Using the Bayesian modeling approach is very convenient when designing learning algorithms. You just have to encode your prior knowledge and assumptions into a prior distribution and a likelihood function and then you can simply unroll the Bayes rule mechanism. Of course there are usually sophisticated computational problems, but no conceptual ones.
So-called "frequentists" usually try to justify the algorithm they design based on a theoretical analysis in the iid framework. Hence it is common practice (I am not saying here that I like this practice) to use a probabilistic error bound as a justification for a new algorithm.
The problem is that it is usually very hard to obtain such a bound and there is no unique way or guiding principle for doing so.

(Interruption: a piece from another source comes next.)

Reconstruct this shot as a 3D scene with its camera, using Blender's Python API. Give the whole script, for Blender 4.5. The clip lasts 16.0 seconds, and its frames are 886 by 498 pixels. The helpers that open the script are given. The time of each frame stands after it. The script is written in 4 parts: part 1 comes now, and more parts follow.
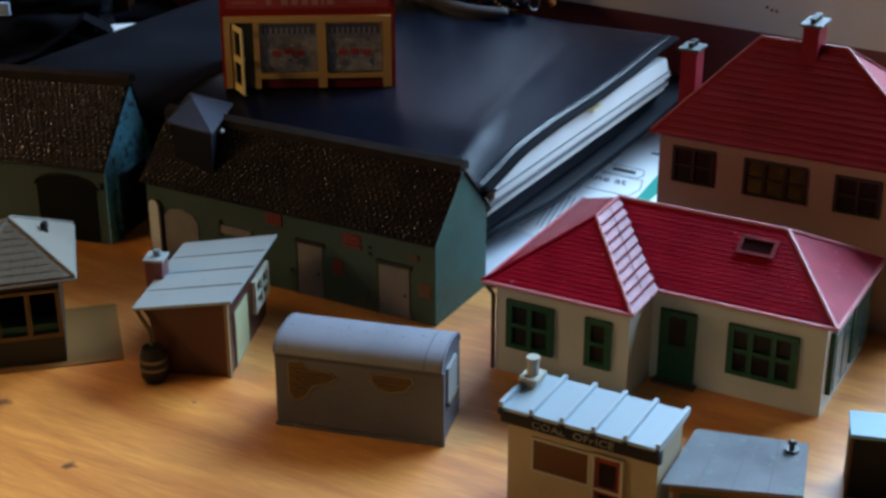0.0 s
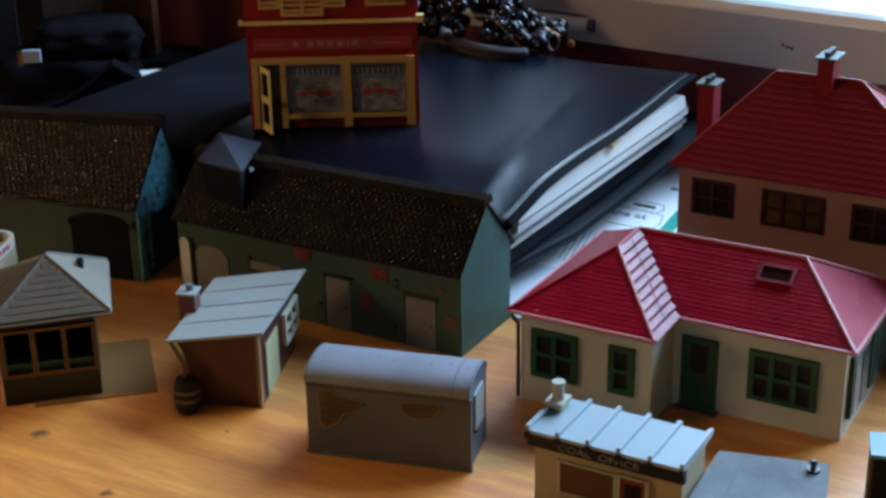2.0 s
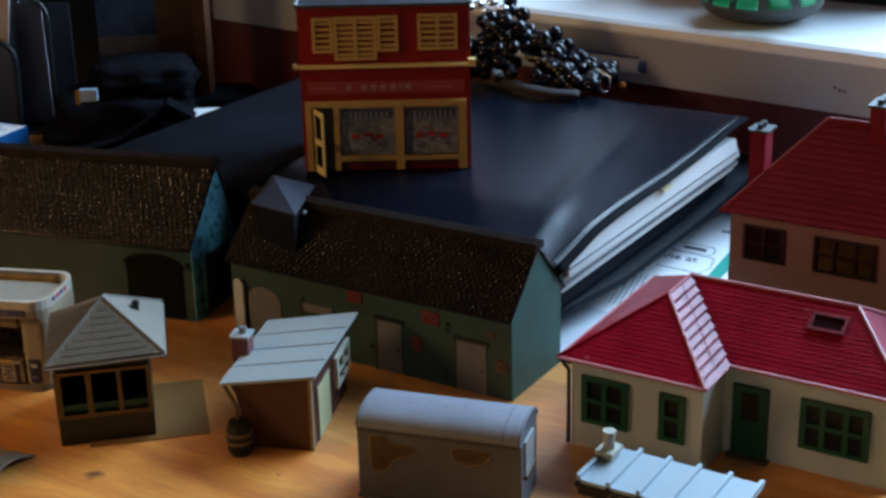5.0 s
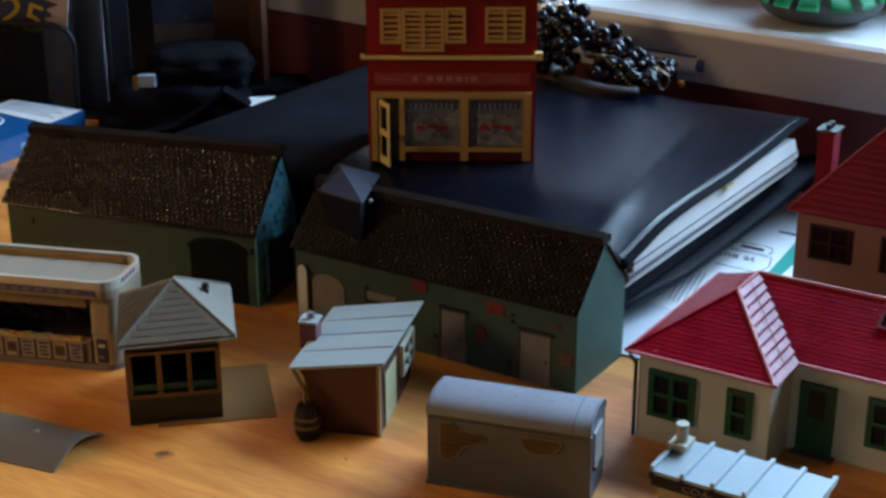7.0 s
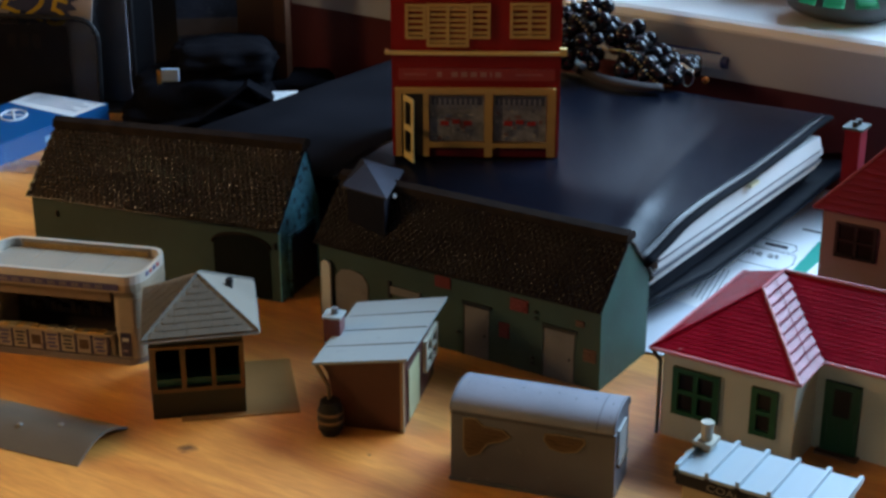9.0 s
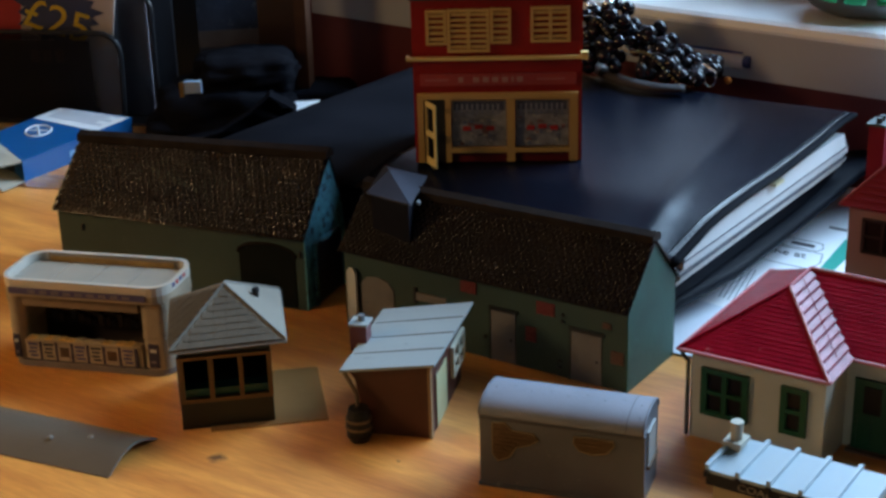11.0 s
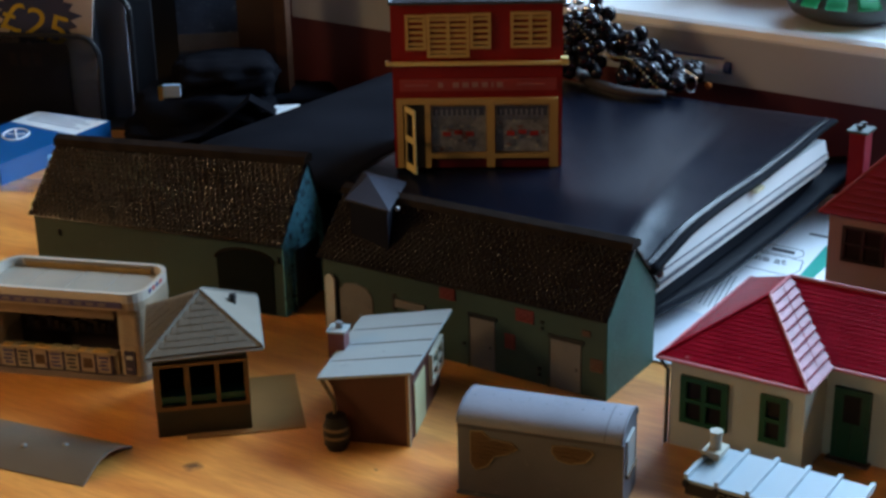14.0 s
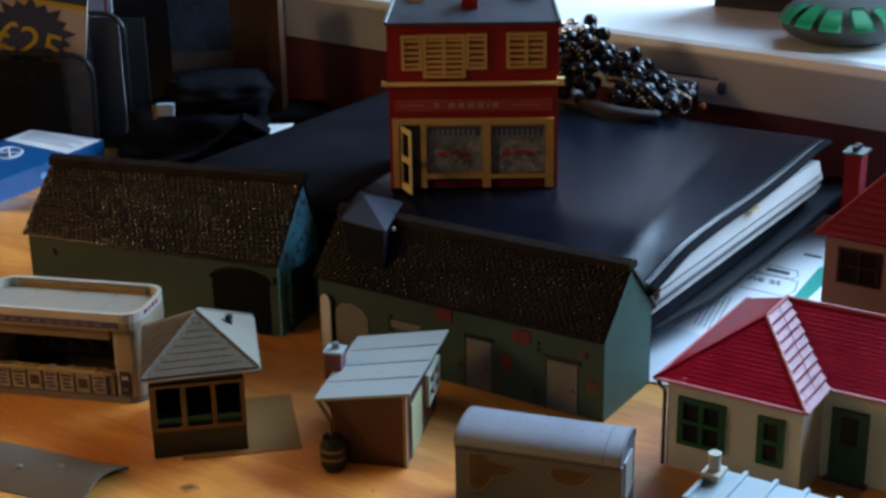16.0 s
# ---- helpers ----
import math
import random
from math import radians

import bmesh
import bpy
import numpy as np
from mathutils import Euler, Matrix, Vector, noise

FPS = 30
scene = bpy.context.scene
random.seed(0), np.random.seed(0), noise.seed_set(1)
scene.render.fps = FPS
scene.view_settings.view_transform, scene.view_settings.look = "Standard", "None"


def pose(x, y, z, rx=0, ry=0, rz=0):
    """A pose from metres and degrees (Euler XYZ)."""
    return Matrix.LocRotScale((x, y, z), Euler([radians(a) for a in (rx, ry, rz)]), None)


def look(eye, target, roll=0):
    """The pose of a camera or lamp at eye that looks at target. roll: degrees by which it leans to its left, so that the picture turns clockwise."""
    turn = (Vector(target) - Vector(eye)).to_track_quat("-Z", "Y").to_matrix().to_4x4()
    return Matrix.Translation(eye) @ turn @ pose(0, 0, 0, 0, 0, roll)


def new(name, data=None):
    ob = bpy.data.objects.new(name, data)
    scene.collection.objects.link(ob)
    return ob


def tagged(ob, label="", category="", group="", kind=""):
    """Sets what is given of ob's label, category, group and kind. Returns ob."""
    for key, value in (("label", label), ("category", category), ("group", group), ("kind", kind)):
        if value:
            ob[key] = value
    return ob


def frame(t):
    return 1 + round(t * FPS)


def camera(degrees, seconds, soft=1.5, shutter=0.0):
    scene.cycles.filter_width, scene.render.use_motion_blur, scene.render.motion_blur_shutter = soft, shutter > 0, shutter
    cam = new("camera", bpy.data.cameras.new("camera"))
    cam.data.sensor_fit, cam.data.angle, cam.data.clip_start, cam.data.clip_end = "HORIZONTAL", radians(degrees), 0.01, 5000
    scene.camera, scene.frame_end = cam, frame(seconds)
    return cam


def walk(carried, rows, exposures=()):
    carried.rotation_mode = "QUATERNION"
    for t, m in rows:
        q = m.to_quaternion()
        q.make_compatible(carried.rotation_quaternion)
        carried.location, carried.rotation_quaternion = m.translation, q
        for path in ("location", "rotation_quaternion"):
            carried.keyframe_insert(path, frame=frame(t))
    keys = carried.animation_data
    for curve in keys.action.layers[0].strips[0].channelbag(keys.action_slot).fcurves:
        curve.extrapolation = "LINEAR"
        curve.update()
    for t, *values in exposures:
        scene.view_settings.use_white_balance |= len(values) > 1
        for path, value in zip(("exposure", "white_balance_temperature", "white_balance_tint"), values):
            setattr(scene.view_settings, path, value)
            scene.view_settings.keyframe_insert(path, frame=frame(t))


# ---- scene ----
cam = camera(33.0, 16.0, soft=3.0)
PATH = [
    (0, (0.19343, -0.37554, 0.23255), (0.02409, -0.06881, 0.07540), -0.165),
    (0.5, (0.19842, -0.37954, 0.23364), (0.02886, -0.07035, 0.08162), -0.838),
    (1, (0.19734, -0.38250, 0.23042), (0.02290, -0.07547, 0.07956), -0.802),
    (1.5, (0.19733, -0.38391, 0.23301), (0.02147, -0.07706, 0.08344), -1.029),
    (2, (0.19796, -0.38766, 0.23208), (0.02192, -0.07903, 0.08645), -1.043),
    (2.5, (0.19833, -0.38604, 0.23423), (0.01993, -0.07883, 0.08844), -1.247),
    (3, (0.20068, -0.38787, 0.23659), (0.01898, -0.08031, 0.09571), -1.499),
    (3.5, (0.19938, -0.38664, 0.23436), (0.01889, -0.07998, 0.08999), -1.169),
    (4, (0.19739, -0.38808, 0.23635), (0.01356, -0.08341, 0.09198), -1.250),
    (4.5, (0.19885, -0.38735, 0.23869), (0.01176, -0.08257, 0.09883), -1.561),
    (7, (0.18556, -0.40123, 0.23769), (-0.00664, -0.09932, 0.09854), -0.175),
    (7.5, (0.18710, -0.39904, 0.24022), (-0.00632, -0.09831, 0.10019), -0.699),
    (8, (0.18525, -0.40157, 0.23974), (-0.00998, -0.10187, 0.10002), -0.228),
    (8.5, (0.18312, -0.40378, 0.23692), (-0.01175, -0.10400, 0.09687), -0.036),
    (9, (0.18362, -0.40158, 0.23801), (-0.01235, -0.10272, 0.09754), -0.110),
    (11.5, (0.18412, -0.40184, 0.23698), (-0.01797, -0.10569, 0.09947), -2.174),
    (12, (0.18710, -0.40362, 0.23865), (-0.01274, -0.10390, 0.10567), -2.715),
    (12.5, (0.18372, -0.40495, 0.24205), (-0.01726, -0.10582, 0.10945), -1.838),
    (13, (0.18736, -0.40078, 0.23917), (-0.01271, -0.10260, 0.10310), -2.103),
    (13.5, (0.18446, -0.40339, 0.23599), (-0.01383, -0.10449, 0.09888), -1.622),
    (14, (0.18313, -0.39800, 0.23720), (-0.01512, -0.09946, 0.09926), -1.295),
    (14.5, (0.18405, -0.39636, 0.23313), (-0.01214, -0.09825, 0.09137), -1.353),
    (15, (0.18207, -0.39913, 0.23895), (-0.01522, -0.09714, 0.10728), -0.962),
    (15.5, (0.18101, -0.39877, 0.23812), (-0.01755, -0.09848, 0.10450), -1.084),
    (16, (0.18039, -0.39900, 0.23835), (-0.01616, -0.09751, 0.10445), -1.034),
]
walk(cam, [(t, look(eye, target, roll)) for t, eye, target, roll in PATH], exposures=[(0, 0.0), (16, 0.0)])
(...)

Fortunately, people have recently obtained bounds that involve a prior over a class of functions. They are called "PAC-Bayesian" bounds and are quite easy to apply to several different algorithms.
In a way this gives rise to a new principled method for producing new algorithms. Here is the recipe:
- You encode your prior assumptions into a prior distributions (just like in the Bayesian case)
- You plug this distribution into a PAC-Bayesian bound
- You use the bound as an objective criterion, so that the algorithm is simply minimizing the bound
This gives something that is similar in spirit to the MAP (maximum a posteriori) method. In my opinion, this is not any better or worse than MAP and there is no reason to believe that this way of designing algorithms is better than the Bayesian way.
Unfortunately, people tend to think that because the algorithm was derived from a bound which is some sort of formal mathematical statement, then it should be a better algorithm that if this were not the case.